The bank's results included a $186 million tax benefit during the second quarter, most of which was related to a deal it reached in June to sell its commercial insurance business. That boosted Wells Fargo's per-share earnings by 4 cents. Excluding this, the company's earnings would have come in at $1.03.
Net interest income at the bank rose 6.4% to $12.48 billion from the same period last year. The rates Wells Fargo charges customers to borrow on credit cards, home equity lines of credit and other loan types vary along with the Federal Reserve's target, so the central bank's policy moves in recent months have directly improved banks' lending income.
The bank's net interest margin, a measure of how profitably it can lend out its customers' deposits, rose to 2.9% from 2.86% last June, and its return on equity rose to 11.95% from 11.7%. The bank said it exercised discipline in repricing deposits, which helped them capture more of an increase in loan yields.
The overall size of Wells Fargo's loan book stalled at $957 billion. During the quarter, the bank backed off making certain car loans and commercial real estate loans due to higher risk in those segments, executives said on a conference call with analysts.
Wells Fargo's income from fees fell 7% to $9.69 billion, with several of its businesses facing challenges in the quarter. Mortgage-banking fee income fell 19% due in part to tougher competition, and net gains on the bank's trading activities fell 46% due in part to trading losses.
The bank, led by Chief Executive Timothy Sloan, had been one of the most consistent big banks at growing earnings and revenue. Shares have underperformed those of other banks after Wells Fargo last year agreed to a $185 million settlement with two regulators and a city official over opening as many as 2.1 million accounts with fictitious or unauthorized information. It also continues to face a spate of state and federal investigations that the bank has said it is cooperating with.

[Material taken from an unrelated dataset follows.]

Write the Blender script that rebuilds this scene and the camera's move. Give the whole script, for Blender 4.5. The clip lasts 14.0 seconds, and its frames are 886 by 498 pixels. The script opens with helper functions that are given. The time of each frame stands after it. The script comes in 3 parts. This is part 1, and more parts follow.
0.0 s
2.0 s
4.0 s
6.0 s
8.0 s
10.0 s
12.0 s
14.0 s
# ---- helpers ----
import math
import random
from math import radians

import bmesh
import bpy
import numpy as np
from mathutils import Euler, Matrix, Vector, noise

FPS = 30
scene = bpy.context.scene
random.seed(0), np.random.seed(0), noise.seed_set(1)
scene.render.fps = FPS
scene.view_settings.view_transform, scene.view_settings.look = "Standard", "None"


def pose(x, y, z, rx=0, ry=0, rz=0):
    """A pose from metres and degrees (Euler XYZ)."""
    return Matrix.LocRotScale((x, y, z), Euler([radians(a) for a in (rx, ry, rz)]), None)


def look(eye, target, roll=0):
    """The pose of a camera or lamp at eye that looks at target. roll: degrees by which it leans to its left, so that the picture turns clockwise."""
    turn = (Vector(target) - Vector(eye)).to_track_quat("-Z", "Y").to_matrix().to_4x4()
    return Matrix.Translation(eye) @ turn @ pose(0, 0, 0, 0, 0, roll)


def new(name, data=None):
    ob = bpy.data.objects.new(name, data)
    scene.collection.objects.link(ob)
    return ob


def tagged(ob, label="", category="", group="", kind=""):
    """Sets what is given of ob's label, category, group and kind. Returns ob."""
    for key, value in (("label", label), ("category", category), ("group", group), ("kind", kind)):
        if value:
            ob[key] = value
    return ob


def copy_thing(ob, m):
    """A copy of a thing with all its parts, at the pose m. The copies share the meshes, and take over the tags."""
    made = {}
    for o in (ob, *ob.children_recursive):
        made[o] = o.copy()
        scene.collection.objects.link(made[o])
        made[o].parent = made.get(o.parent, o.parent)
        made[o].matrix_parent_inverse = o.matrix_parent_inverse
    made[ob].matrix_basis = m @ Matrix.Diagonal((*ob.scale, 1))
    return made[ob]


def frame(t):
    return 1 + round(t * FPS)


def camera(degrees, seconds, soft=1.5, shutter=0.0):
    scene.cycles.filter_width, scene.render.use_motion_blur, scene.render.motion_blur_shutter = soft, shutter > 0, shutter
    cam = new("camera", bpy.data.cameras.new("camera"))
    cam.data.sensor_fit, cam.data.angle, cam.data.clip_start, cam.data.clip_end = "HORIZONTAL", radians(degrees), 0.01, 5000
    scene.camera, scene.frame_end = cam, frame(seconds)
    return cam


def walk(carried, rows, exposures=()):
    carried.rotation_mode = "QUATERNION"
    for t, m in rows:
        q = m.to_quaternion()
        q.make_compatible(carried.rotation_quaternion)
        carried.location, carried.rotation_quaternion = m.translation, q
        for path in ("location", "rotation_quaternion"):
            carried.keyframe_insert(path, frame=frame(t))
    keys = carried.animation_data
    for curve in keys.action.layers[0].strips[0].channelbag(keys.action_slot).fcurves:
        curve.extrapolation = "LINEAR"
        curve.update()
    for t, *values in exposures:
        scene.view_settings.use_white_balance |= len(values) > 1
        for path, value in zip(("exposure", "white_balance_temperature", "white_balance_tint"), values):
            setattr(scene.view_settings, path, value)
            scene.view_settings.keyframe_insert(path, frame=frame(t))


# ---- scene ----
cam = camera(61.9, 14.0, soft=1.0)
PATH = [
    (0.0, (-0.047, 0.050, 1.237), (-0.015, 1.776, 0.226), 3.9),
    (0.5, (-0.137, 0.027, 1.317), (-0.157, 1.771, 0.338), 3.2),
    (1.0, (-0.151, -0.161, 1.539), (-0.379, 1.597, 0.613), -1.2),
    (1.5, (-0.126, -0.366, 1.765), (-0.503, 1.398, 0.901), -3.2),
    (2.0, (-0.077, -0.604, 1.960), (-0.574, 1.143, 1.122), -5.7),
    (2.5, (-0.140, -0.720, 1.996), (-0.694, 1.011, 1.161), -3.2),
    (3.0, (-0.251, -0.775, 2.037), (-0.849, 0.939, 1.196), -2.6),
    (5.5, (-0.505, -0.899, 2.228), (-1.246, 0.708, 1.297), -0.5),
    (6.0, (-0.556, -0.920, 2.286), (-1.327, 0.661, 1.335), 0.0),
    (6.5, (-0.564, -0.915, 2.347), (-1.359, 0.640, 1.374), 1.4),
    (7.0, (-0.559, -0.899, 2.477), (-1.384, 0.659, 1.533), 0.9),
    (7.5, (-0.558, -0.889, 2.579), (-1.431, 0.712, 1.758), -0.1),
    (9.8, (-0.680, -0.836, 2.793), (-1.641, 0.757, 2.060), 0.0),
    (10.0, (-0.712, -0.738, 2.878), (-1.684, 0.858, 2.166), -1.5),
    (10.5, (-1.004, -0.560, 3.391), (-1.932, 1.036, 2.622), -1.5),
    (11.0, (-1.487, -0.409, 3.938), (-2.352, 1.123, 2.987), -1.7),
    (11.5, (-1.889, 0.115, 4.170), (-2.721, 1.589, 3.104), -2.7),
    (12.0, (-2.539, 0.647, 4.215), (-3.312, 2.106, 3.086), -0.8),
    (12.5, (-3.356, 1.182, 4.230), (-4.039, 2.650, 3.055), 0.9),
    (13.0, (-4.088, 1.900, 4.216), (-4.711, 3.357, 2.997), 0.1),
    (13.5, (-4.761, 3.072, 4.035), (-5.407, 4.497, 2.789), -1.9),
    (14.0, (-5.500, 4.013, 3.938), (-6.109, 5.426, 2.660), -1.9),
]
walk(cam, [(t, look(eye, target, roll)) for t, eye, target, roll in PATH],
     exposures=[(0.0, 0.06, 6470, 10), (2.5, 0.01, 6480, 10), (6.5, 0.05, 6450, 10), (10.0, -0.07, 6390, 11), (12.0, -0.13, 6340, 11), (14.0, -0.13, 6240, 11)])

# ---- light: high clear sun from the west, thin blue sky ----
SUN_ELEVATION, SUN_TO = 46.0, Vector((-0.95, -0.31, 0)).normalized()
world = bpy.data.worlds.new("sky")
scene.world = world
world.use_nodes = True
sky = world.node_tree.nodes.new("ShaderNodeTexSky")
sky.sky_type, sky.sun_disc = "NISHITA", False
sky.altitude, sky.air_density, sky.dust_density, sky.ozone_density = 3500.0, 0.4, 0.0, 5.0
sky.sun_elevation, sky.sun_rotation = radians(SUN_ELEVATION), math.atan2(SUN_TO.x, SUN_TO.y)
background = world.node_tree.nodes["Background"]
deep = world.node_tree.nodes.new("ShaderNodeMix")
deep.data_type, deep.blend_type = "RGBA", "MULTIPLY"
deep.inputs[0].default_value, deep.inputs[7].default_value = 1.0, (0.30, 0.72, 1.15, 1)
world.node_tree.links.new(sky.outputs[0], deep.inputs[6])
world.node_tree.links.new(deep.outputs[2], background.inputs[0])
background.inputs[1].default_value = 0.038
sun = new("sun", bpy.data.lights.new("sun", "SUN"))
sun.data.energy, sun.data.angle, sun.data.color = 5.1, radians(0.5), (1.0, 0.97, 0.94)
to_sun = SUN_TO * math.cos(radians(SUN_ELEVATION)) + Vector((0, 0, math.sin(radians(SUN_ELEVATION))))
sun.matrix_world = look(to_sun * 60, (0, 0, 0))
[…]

About $110 million in additional charges related to remedying Wells Fargo's operations following the sales-practice scandal contributed to a 5.2% increase in expenses, which totaled $13.54 billion in the quarter. Expenses as a share of revenue in the second quarter were 61.1%, slightly above the new target of 60% to 61% set at an investor presentation in May. That is also higher than the two-year target the bank set last year of 55% to 59%.
"There's no reason why they can't manage their expenses better," said John Hadwen, a Toronto-based portfolio manager at CI Investments Inc. that owns about $315 million in Wells Fargo stock."The market believes there's a lot more they can do there, and we're becoming impatient."
In May, the bank announced an initiative to cut an additional $2 billion in costs by the end of 2018. Executives on Friday said they are making progress on that plan.
"Operating at this level [of expenses] is just not acceptable," said Mr. Sloan on a conference call with analysts.